The Great Depression and the Second World War changed the nature of the times (indeed, Rockwell’s 1935 picture The Partygoers seems to be telling Leyendecker’s gorgeous young things that their time is over), and it wasn’t long before the casual grandeur and display which Leyendecker excelled at capturing fell out of fashion. His paying accounts dropped off, and he spent his final years in reduced circumstances, with no servants and Charles ineptly pruning the hedges. After J.C.’s death, Beach held a yard sale of many of his works, some priced at 50 cents (none sold for more than $7). A half-century of neglect settled in, from which Leyendecker’s work and reputation are only lately being rescued.

Advertising and visual branding form so gigantic a part of Western society a century after Leyendecker invented them in their current forms that such a revival is long overdue, and the Cutlers do a fine job of helping it along with their beautifully illustrated book. If they occasionally go too far in defending illustrators – Imagists is the term they use – at the expense of non-commercial painters (their term for these is too funny not to let them debut it), it’s a natural touchiness:

Unlike easel artists, American Imagists were not merely inspired to paint by a white canvas, a luscious nude model, and a dusty bottle of absinthe.

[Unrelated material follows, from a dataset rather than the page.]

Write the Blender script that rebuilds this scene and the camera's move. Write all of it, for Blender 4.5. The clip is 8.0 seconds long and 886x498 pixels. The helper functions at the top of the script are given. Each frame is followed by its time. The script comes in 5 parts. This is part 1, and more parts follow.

This is a curious note to strike – even in the Cutlers extremely well-mannered book, one gets the impression the Leyendecker studio in the 1920s might have seen the occasional dusty bottle of absinthe (to say nothing of luscious nude models) – but perhaps it’s what’s needed after so many years of neglect. Leyendecker did what few artists ever do: he gave an entire era a way of thinking about itself. It would be nice, in light of that achievement, if more than just the cognoscenti knew his name.